Best things about this back cover:
- Some take the low road, and some take ... the blow road ('cause of the snow! the snow, I mean! Look at it blowing there in that ridiculously small sketch)
- "Excuse me, I'm lost. Could you tell me how to get to Lydia Lane?"
- "No, not Barbara!," I imagine someone exclaiming as they read this. Someone who knows Barbara from, like, PTA meetings.
- "It remained for the lush waitress, Vinnie, to pick up the pieces." Surely one of the great pieces of back cover copy. Poetic in its ridiculousness, or vice versa.

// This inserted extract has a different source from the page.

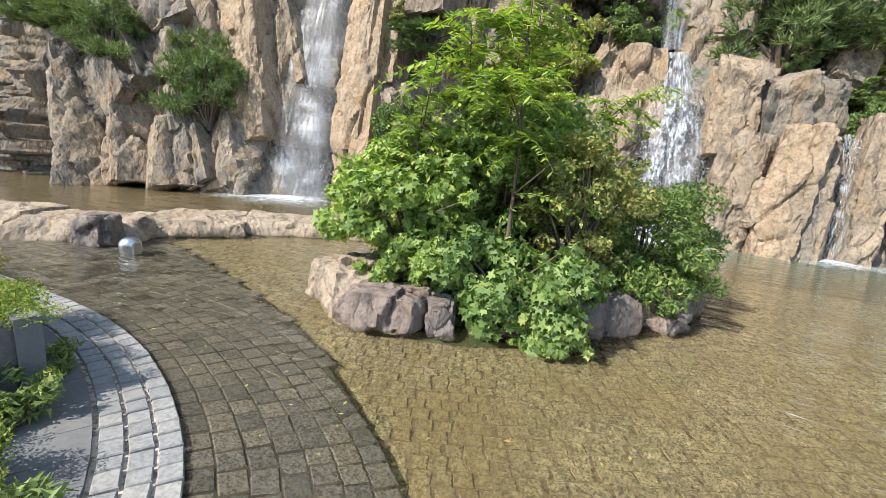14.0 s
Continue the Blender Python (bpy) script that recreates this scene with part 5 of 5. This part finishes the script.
def hedge(name, label, x, y, z, ln, wd, h, turn, mat, count, size, seed, clumps=30):
    rnd = np.random.RandomState(seed)
    ob = thing(name, label, "hedge", "hedges in the planters")
    c = [(rnd.uniform(-ln / 2, ln / 2), rnd.uniform(-wd / 2, wd / 2), h * rnd.uniform(0.2, 0.75)) for _ in range(clumps)]
    r = [(wd * 0.3, wd * 0.3, h * 0.3)] * clumps
    lv, lf = limbs(rnd, c, thick=0.012, sides=4)
    part("stem", mesh_of("stem", lv, lf, M_BARK), ob)
    v, f = leaf_cloud(rnd, c, r, count, size, 1.9, -0.4, 0.35, "pointed")
    part("foliage", mesh_of("foliage", v, f, mat, smooth=False), ob)
    ob.matrix_world = pose(x, y, z, 0, 0, turn)
    return ob


planter(0.0, 2.92, 2.6, 0.75, 0.6, -4)
hedge("hedge", "clipped yellow-green hedge in a dark planter", 0.8, 2.9, 0.54, 0.95, 0.72, 0.2, -4, M_HEDGE, 42000, 0.012, 31, 60)
hedge("hedge", "yellow flowering hedge in a planter", -0.28, 2.93, 0.56, 0.72, 0.72, 0.62, -4, M_SPIREA, 20000, 0.018, 32, 50)
hedge("hedge", "low clipped green hedge on the bank", 1.95, 2.38, 0.02, 1.5, 0.62, 0.5, -12, M_HEDGE, 52000, 0.012, 33, 70)
hedge("hedge", "yellow flowering hedge on the bank", -2.35, 3.15, 0.02, 1.3, 0.75, 0.78, 0, M_SPIREA, 20000, 0.02, 34, 50)
planter(9.98, 6.55, 2.0, 0.8, 0.48, 88)
hedge("hedge", "low clipped green hedge beside the boulder", 9.88, 6.5, 0.44, 1.9, 0.85, 0.32, 88, M_HEDGE, 52000, 0.012, 35, 150)


def ground_cover(x, y, w, d, h, turn, count, seed):
    rnd = np.random.RandomState(seed)
    ob = thing("ground_cover", "mat of bright green creeping plants beside the falls", "ground cover")
    c = [(rnd.uniform(-0.45, 0.45) * w, rnd.uniform(-0.42, 0.42) * d, 0) for _ in range(46)]
    c = [(a, b, h * (1 - (2 * a / w) ** 2 * 0.6) * (0.45 + 0.55 * (b + d / 2) / d) * rnd.uniform(0.75, 1.0)) for a, b, _ in c]
    r = [(0.45, 0.4, 0.2)] * len(c)
    lv, lf = limbs(rnd, [(a, b, z) for a, b, z in c[::2]], thick=0.02, sides=4)
    part("stem", mesh_of("stem", lv, lf, M_BARK), ob)
    v, f = leaf_cloud(rnd, c, r, count, 0.065, 1.4, 0.2, 0.5)
    part("foliage", mesh_of("foliage", v, f, M_BRIGHT, smooth=False), ob)
    ob.matrix_world = pose(x, y, 0.0, 0, 0, turn)
    return ob


ground_cover(12.5, 19.2, 4.8, 2.0, 1.55, 22, 17000, 41)


def pond_lamp(x, y, turn=0):
    ob = thing("pond_lamp", "round steel spotlight standing at the rocks", "lamp", at=pose(x, y, 0, 0, 0, turn))
    n, verts, faces = 28, [], []
    prof = [(0.15, 0.0), (0.155, 0.05), (0.16, 0.10), (0.155, 0.15), (0.125, 0.20), (0.07, 0.235), (0.0, 0.245)]
    for r, z in prof:
        for s in range(n):
            a = 2 * math.pi * s / n
            verts.append((r * math.cos(a), r * math.sin(a), z))
    for k in range(len(prof) - 1):
        for s in range(n):
            faces.append((k * n + s, k * n + (s + 1) % n, (k + 1) * n + (s + 1) % n, (k + 1) * n + s))
    part("dome", mesh_of("dome", verts, faces, M_STEEL), ob)
    p, q = box_grid(2, 2, 4)
    part("bracket", mesh_of("bracket", p * (0.03, 0.05, 0.1) + (0.19, 0, 0.08), q, M_STEEL, smooth=False), ob)
    p, q = box_grid(2, 2, 4)
    part("post", mesh_of("post", p * (0.05, 0.05, 0.2) + (0, 0, -0.19), q, M_STEEL, smooth=False), ob)
    return ob


pond_lamp(-2.75, 5.65)


# ---- paving pieces ----
def cobble_mesh(name, mat, sx, sy, sz):
    """One worn sett: a block with its top drawn in and slightly domed."""
    t, b = 0.9, 1.0
    v = [(-b, -b, -1), (b, -b, -1), (b, b, -1), (-b, b, -1), (-b, -b, 0.8), (b, -b, 0.8), (b, b, 0.8), (-b, b, 0.8), (-t, -t, 1), (t, -t, 1), (t, t, 1), (-t, t, 1)]
    v = np.array(v) * (sx / 2, sy / 2, sz / 2)
    f = [(0, 1, 5, 4), (1, 2, 6, 5), (2, 3, 7, 6), (3, 0, 4, 7), (4, 5, 9, 8), (5, 6, 10, 9), (6, 7, 11, 10), (7, 4, 8, 11), (8, 9, 10, 11)]
    return mesh_of(name, v, f, mat, smooth=False)


def lay(parent, places, mesh, near, mat, rest_name="setts"):
    """Setts at rows of (x, y, z, turn, stretch): those in the near stretch of the plan as pieces, the rest joined."""
    pick = [p for p in places if near(p[0], p[1])]
    pick = pick[:300]
    chosen = set(id(p) for p in pick)
    for p in pick:
        ob = part("sett", mesh, parent)
        ob.matrix_world = Matrix.LocRotScale(p[:3], Euler((p[5], p[6], p[3])), (p[4], 1, 1))
    rest = [p for p in places if id(p) not in chosen]
    if rest:
        base = np.array([v.co for v in mesh.vertices])
        fs = np.array([list(f.vertices) for f in mesh.polygons])
        verts = np.empty((len(rest), len(base), 3))
        for k, p in enumerate(rest):
            c, s = math.cos(p[3]), math.sin(p[3])
            q = base * (p[4], 1, 1)
            verts[k] = np.stack([q[:, 0] * c - q[:, 1] * s + p[0], q[:, 0] * s + q[:, 1] * c + p[1], q[:, 2] + p[2] + p[5] * q[:, 1]], 1)
        faces = (fs[None] + np.arange(len(rest))[:, None, None] * len(base)).reshape(-1, 4)
        tagged(part(rest_name, mesh_of(rest_name, verts.reshape(-1, 3), faces, mat, smooth=False), parent), kind="stuff")


def side_of(line, x, y):
    """Signed distance-like test against a run of points (positive to its left)."""
    best, sign = 1e9, 1
    for (ax, ay), (bx, by) in zip(line[:-1], line[1:]):
        dx, dy = bx - ax, by - ay
        t = max(0, min(1, ((x - ax) * dx + (y - ay) * dy) / (dx * dx + dy * dy)))
        ex, ey = x - ax - t * dx, y - ay - t * dy
        d = ex * ex + ey * ey
        if d < best:
            best, sign = d, (1 if dx * ey - dy * ex > 0 else -1)
    return math.sqrt(best) * sign


def pond_setts():
    rnd = random.Random(7)
    places = []
    c, s = math.cos(radians(29)), math.sin(radians(29))
    for r in range(-14, 84):
        u = -8.0 + rnd.uniform(0, 0.16)
        while u < 16:
            w = rnd.uniform(0.11, 0.165)
            v = r * 0.138
            x, y = u * c - v * s + 3.0, u * s + v * c + 2.5
            u += w + 0.011
            if 0.2 < y < 12.5 and -3 < x < 12 and side_of(EDGE_L, x, y) > -0.12 and side_of(EDGE_R, x, y) > -0.12:
                places.append((x, y, -0.374 + rnd.uniform(-0.008, 0.008), radians(29) + rnd.uniform(-0.07, 0.07), w / 0.16, rnd.uniform(-0.04, 0.04), rnd.uniform(-0.04, 0.04)))
    mesh = cobble_mesh("sett", M_AMBER, 0.155, 0.127, 0.12)
    lay(pond_bed, places, mesh, lambda x, y: 4.6 < x < 7.0 and 4.6 < y < 6.9, M_AMBER)


def ruled_setts(inner, outer, rows, z0, z1, size, seed, gap=0.012, start=0.0, end=1.0):
    """Setts in courses that follow a kerb line out to another line."""
    rnd = random.Random(seed)
    places = []
    a, b = np.array(inner, float), np.array(outer, float)
    seg = np.r_[0, np.cumsum(np.linalg.norm(np.diff(a, axis=0), axis=1))]
    for r in range(rows):
        f = start + (end - start) * (r + 0.5) / rows
        line = a * (1 - f) + b * f
        ls = np.r_[0, np.cumsum(np.linalg.norm(np.diff(line, axis=0), axis=1))]
        t = rnd.uniform(0, size)
        while t < ls[-1] - size:
            w = size * rnd.uniform(0.85, 1.2)
            k = min(len(ls) - 2, int(np.searchsorted(ls, t + w / 2, side="right") - 1))
            q = (t + w / 2 - ls[k]) / (ls[k + 1] - ls[k])
            p = line[k] + (line[k + 1] - line[k]) * q
            d = line[k + 1] - line[k]
            places.append((p[0], p[1], z0 + (z1 - z0) * f + rnd.uniform(-0.005, 0.005), math.atan2(d[1], d[0]) + rnd.uniform(-0.05, 0.05), w / size, rnd.uniform(-0.03, 0.03), rnd.uniform(-0.03, 0.03)))
            t += w + gap
    return places


def shifted(line, by):
    out = []
    for k, (x, y) in enumerate(line):
        ax, ay = line[max(k - 1, 0)]
        bx, by_ = line[min(k + 1, len(line) - 1)]
        ln = math.hypot(bx - ax, by_ - ay)
        out.append((x - (by_ - ay) / ln * by, y + (bx - ax) / ln * by))
    return out


pond_setts()
near_l = lambda x, y: 0.0 < x < 3.9 and y > 2.0
near_r = lambda x, y: 5.0 < y < 9.0 and x < 9.2


def apron_setts(kerb, edge, rows, keep, seed):
    """Courses at even distance from the kerb, as far as the apron's outer line."""
    out = []
    for r in range(rows):
        line = shifted(kerb, 0.085 + r * 0.172)
        for p in ruled_setts(line, line, 1, 0, 0, 0.19, seed + r):
            a, b = abs(side_of(kerb, p[0], p[1])), side_of(edge, p[0], p[1])
            if keep * b < 0.0 and -2 < p[1] < 14:
                out.append((p[0], p[1], -0.058 - 0.22 * a / (a + abs(b)) + p[2], p[3], p[4], p[5] - 0.22 / (a + abs(b)), p[6]))
    return out


run_l = [p for p in KERB_L if p[0] > -6 and p[1] > 1.0]
run_r = [p for p in KERB_R if 2.5 < p[1] < 12.5]
lay(apron_l, apron_setts(run_l, EDGE_L, 17, 1, 610), cobble_mesh("sett", M_APRON, 0.186, 0.166, 0.1), near_l, M_APRON)
lay(apron_r, apron_setts(run_r, EDGE_R, 10, 1, 640), cobble_mesh("sett", M_APRON, 0.186, 0.166, 0.1), near_r, M_APRON)
kl = ruled_setts(shifted(run_l, 0.03), shifted(run_l, -0.42), 3, -0.02, -0.005, 0.14, 63)
lay(bank_l, kl, cobble_mesh("kerb_sett", M_KERB, 0.138, 0.128, 0.1), near_l, M_KERB, "kerb_setts")
kr = ruled_setts(shifted(run_r, 0.03), shifted(run_r, -0.42), 3, -0.02, -0.005, 0.14, 64)
lay(bank_r, kr, cobble_mesh("kerb_sett", M_KERB, 0.138, 0.128, 0.1), near_r, M_KERB, "kerb_setts")


def slab_run(parent, line, inner, outer, ln):
    """Long flat kerb slabs laid end to end along a line."""
    a, b = np.array(shifted(line, inner)), np.array(shifted(line, outer))
    for k in range(len(a) - 1):
        n = max(1, round(np.linalg.norm(a[k + 1] - a[k]) / ln))
        for j in range(n):
            t0, t1 = j / n + 0.006, (j + 1) / n - 0.006
            q = [a[k] * (1 - t0) + a[k + 1] * t0, a[k] * (1 - t1) + a[k + 1] * t1, b[k] * (1 - t1) + b[k + 1] * t1, b[k] * (1 - t0) + b[k + 1] * t0]
            v = [(*p, 0.0) for p in q] + [(*p, 0.05) for p in q]
            part("slab", mesh_of("slab", v, [(0, 3, 2, 1), (4, 5, 6, 7), (0, 1, 5, 4), (1, 2, 6, 5), (2, 3, 7, 6), (3, 0, 4, 7)], M_SLAB, smooth=False), parent)


slab_run(bank_l, run_l[::2], -0.44, -0.84, 0.9)
slab_run(bank_r, [p for p in run_r if p[1] < 9.5][::2], -0.44, -0.84, 0.9)


# ---- fallen leaves on the water, weeds by the kerb ----
def floating_leaves(count, seed):
    rnd = np.random.RandomState(seed)
    x, y = rnd.uniform(-3, 8, count), rnd.uniform(3.6, 9.0, count)
    keep = [k for k in range(count) if side_of(KERB_L, x[k], y[k]) > 0.1 and side_of(KERB_R, x[k], y[k]) > 0.1 and math.hypot(x[k] - 3.0, (y[k] - 8.2) * 0.7) > 2.4]
    verts, faces = [], []
    for k in keep:
        s, a = rnd.uniform(0.012, 0.03), rnd.uniform(0, 6.28)
        c, d = math.cos(a) * s, math.sin(a) * s
        n = len(verts)
        verts += [(x[k] - c, y[k] - d, 0.006), (x[k] + d * 0.5, y[k] - c * 0.5, 0.010), (x[k] + c, y[k] + d, 0.007), (x[k] - d * 0.5, y[k] + c * 0.5, 0.010)]
        faces += [(n, n + 1, n + 2), (n, n + 2, n + 3)]
    ob = new("floating_leaves", mesh_of("floating_leaves", verts, faces, M_DRY, smooth=False))
    return tagged(ob, "small yellowed leaves floating on the pond", "leaves", kind="stuff")


floating_leaves(240, 77)


def weed(x, y, h, seed):
    rnd = np.random.RandomState(seed)
    ob = thing("weed", "small green weed growing beside the paving", "weed", "weeds by the kerb")
    c = [(rnd.normal(0, 0.07), rnd.normal(0, 0.07), h * rnd.uniform(0.3, 1.0)) for _ in range(9)]
    lv, lf = limbs(rnd, c, thick=0.006, sides=4)
    part("stem", mesh_of("stem", lv, lf, M_BARK), ob)
    v, f = leaf_cloud(rnd, c, [(0.06, 0.06, 0.06)] * 9, 420, 0.026, 2.2, 0.2, 0.2, "pointed")
    part("foliage", mesh_of("foliage", v, f, M_LEAF, smooth=False), ob)
    ob.matrix_world = pose(x, y, 0.01)
    return ob


for k, (x, y, h) in enumerate(((1.5, 3.12, 0.3), (1.62, 2.98, 0.22), (2.62, 2.75, 0.25), (2.75, 2.6, 0.2), (1.0, 3.45, 0.2), (-0.4, 3.5, 0.3))):
    weed(x, y, h, 700 + k)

- Again with the FRANKness, and again with the public service announcement: "Read this book so that you may learn (in detail!) the perils of fucking strangers in roadside inns!"
Page 123~
When he had poured whiskey into glasses, he said, "Here's to the mating of my Porsche with your T-bird."
There's euphemism, and then there's whatever this is. "So you're gonna put your car in my ... car? I think you've had enough whiskey, big boy."